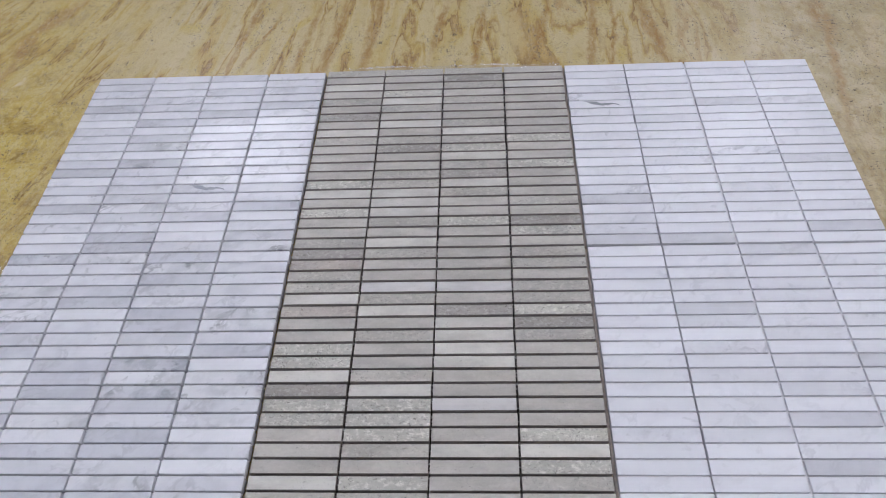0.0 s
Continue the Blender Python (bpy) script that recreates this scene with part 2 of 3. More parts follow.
RED_VEINS = ((0.008, -0.037, 0.0053, 0.0017, -112), (0.003, -0.026, 0.0089, 0.0015, 66), (0.012, -0.015, 0.0066, 0.0005, 17), (0.033, -0.042, 0.0154, 0.0020, -81), (0.032, -0.062, 0.0060, 0.0010, -124), (0.039, -0.058, 0.0041, 0.0006, -24), (0.046, -0.064, 0.0055, 0.0011, -45), (0.040, -0.042, 0.0056, 0.0001, -3), (0.050, -0.044, 0.0054, 0.0006, -21), (0.050, -0.024, 0.0130, 0.0005, 52), (0.037, -0.023, 0.0066, 0.0006, -61), (0.025, -0.012, 0.0145, 0.0024, -98))
RED_GROUND = ((0.028, -0.081, 0.0143, 0.0090, 0), (0.055, -0.018, 0.0083, 0.0056, 0), (0.041, -0.022, 0.0142, 0.0077, 0))
PITS_A = ((0.065, -0.049, 0.0066, 0.0011, -123), (0.065, -0.044, 0.0026, 0.0011, 0), (0.064, -0.077, 0.0044, 0.0012, 0), (-0.004, -0.013, 0.0034, 0.0006, -37), (0.070, -0.025, 0.0018, 0.0012, 0), (0.128, -0.027, 0.0015, 0.0011, -45), (0.127, -0.038, 0.0032, 0.0007, -32), (0.134, -0.050, 0.0029, 0.0018, 0), (0.186, -0.040, 0.0010, 0.0025, 0), (0.189, -0.051, 0.0018, 0.0013, 0), (0.189, -0.059, 0.0012, 0.0015, 0))
PITS_B = ((-0.119, -0.043, 0.0031, 0.0014, -107), (-0.121, -0.064, 0.0025, 0.0014, -94), (-0.113, -0.060, 0.0153, 0.0005, -97), (-0.117, -0.082, 0.0023, 0.0025, 0), (-0.099, -0.057, 0.0014, 0.0010, -120), (-0.074, -0.055, 0.0019, 0.0009, -106), (-0.075, -0.067, 0.0029, 0.0009, -83), (-0.087, -0.046, 0.0048, 0.0010, -85), (-0.044, -0.043, 0.0014, 0.0021, 0), (-0.024, -0.010, 0.0050, 0.0010, -93), (-0.012, -0.086, 0.0050, 0.0013, -86), (-0.050, -0.069, 0.0016, 0.0032, 0), (-0.054, -0.089, 0.0038, 0.0011, -85))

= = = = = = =

# GIVEN REQUEST
Restate the data above exactly, stripping out each image.

# OUTPUT
0.0 s
Continue the Blender Python (bpy) script that recreates this scene with part 2 of 3. More parts follow.
RED_VEINS = ((0.008, -0.037, 0.0053, 0.0017, -112), (0.003, -0.026, 0.0089, 0.0015, 66), (0.012, -0.015, 0.0066, 0.0005, 17), (0.033, -0.042, 0.0154, 0.0020, -81), (0.032, -0.062, 0.0060, 0.0010, -124), (0.039, -0.058, 0.0041, 0.0006, -24), (0.046, -0.064, 0.0055, 0.0011, -45), (0.040, -0.042, 0.0056, 0.0001, -3), (0.050, -0.044, 0.0054, 0.0006, -21), (0.050, -0.024, 0.0130, 0.0005, 52), (0.037, -0.023, 0.0066, 0.0006, -61), (0.025, -0.012, 0.0145, 0.0024, -98))
RED_GROUND = ((0.028, -0.081, 0.0143, 0.0090, 0), (0.055, -0.018, 0.0083, 0.0056, 0), (0.041, -0.022, 0.0142, 0.0077, 0))
PITS_A = ((0.065, -0.049, 0.0066, 0.0011, -123), (0.065, -0.044, 0.0026, 0.0011, 0), (0.064, -0.077, 0.0044, 0.0012, 0), (-0.004, -0.013, 0.0034, 0.0006, -37), (0.070, -0.025, 0.0018, 0.0012, 0), (0.128, -0.027, 0.0015, 0.0011, -45), (0.127, -0.038, 0.0032, 0.0007, -32), (0.134, -0.050, 0.0029, 0.0018, 0), (0.186, -0.040, 0.0010, 0.0025, 0), (0.189, -0.051, 0.0018, 0.0013, 0), (0.189, -0.059, 0.0012, 0.0015, 0))
PITS_B = ((-0.119, -0.043, 0.0031, 0.0014, -107), (-0.121, -0.064, 0.0025, 0.0014, -94), (-0.113, -0.060, 0.0153, 0.0005, -97), (-0.117, -0.082, 0.0023, 0.0025, 0), (-0.099, -0.057, 0.0014, 0.0010, -120), (-0.074, -0.055, 0.0019, 0.0009, -106), (-0.075, -0.067, 0.0029, 0.0009, -83), (-0.087, -0.046, 0.0048, 0.0010, -85), (-0.044, -0.043, 0.0014, 0.0021, 0), (-0.024, -0.010, 0.0050, 0.0010, -93), (-0.012, -0.086, 0.0050, 0.0013, -86), (-0.050, -0.069, 0.0016, 0.0032, 0), (-0.054, -0.089, 0.0038, 0.0011, -85))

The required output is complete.